— Exercise —
Repeat the lines below exactly as they appear, but leave out the images.

* BEGIN Data section *

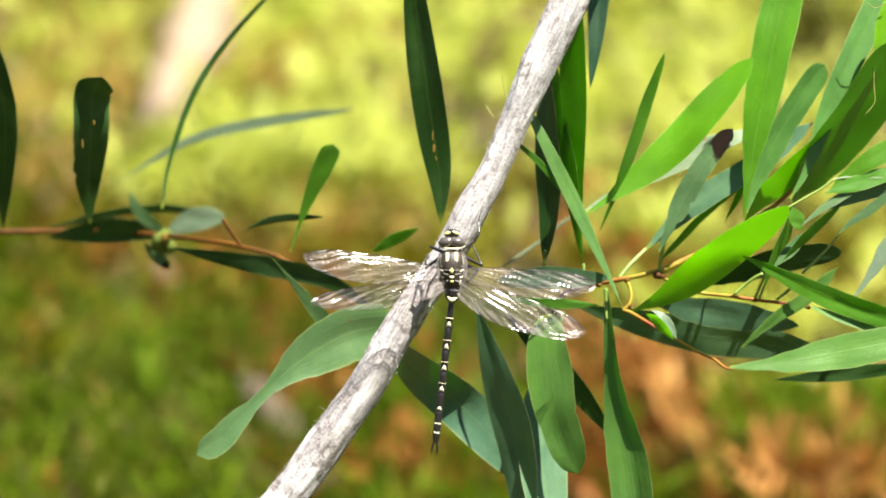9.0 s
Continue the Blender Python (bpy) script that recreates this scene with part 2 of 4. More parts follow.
DARK_BARK = plain("dark_bark", (0.075, 0.062, 0.010), 0.85, 0.15, 0.4, 30)
GREY_BARK = plain("grey_bark", (0.125, 0.092, 0.066), 0.85, 0.2, 0.45, 30)


# ---- building helpers ----
def mesh_of(name, verts, faces, uvs=None, smooth=True):
    me = bpy.data.meshes.new(name)
    me.from_pydata(verts, [], faces)
    if uvs is not None:
        layer = me.uv_layers.new(name="UVMap")
        loops = np.empty(len(me.loops), dtype=np.int32)
        me.loops.foreach_get("vertex_index", loops)
        layer.data.foreach_set("uv", np.asarray(uvs, dtype=np.float32)[loops].ravel())
    me.polygons.foreach_set("use_smooth", [smooth] * len(me.polygons))
    me.update()
    return me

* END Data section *

— Solution to this exercise —
9.0 s
Continue the Blender Python (bpy) script that recreates this scene with part 2 of 4. More parts follow.
DARK_BARK = plain("dark_bark", (0.075, 0.062, 0.010), 0.85, 0.15, 0.4, 30)
GREY_BARK = plain("grey_bark", (0.125, 0.092, 0.066), 0.85, 0.2, 0.45, 30)


# ---- building helpers ----
def mesh_of(name, verts, faces, uvs=None, smooth=True):
    me = bpy.data.meshes.new(name)
    me.from_pydata(verts, [], faces)
    if uvs is not None:
        layer = me.uv_layers.new(name="UVMap")
        loops = np.empty(len(me.loops), dtype=np.int32)
        me.loops.foreach_get("vertex_index", loops)
        layer.data.foreach_set("uv", np.asarray(uvs, dtype=np.float32)[loops].ravel())
    me.polygons.foreach_set("use_smooth", [smooth] * len(me.polygons))
    me.update()
    return me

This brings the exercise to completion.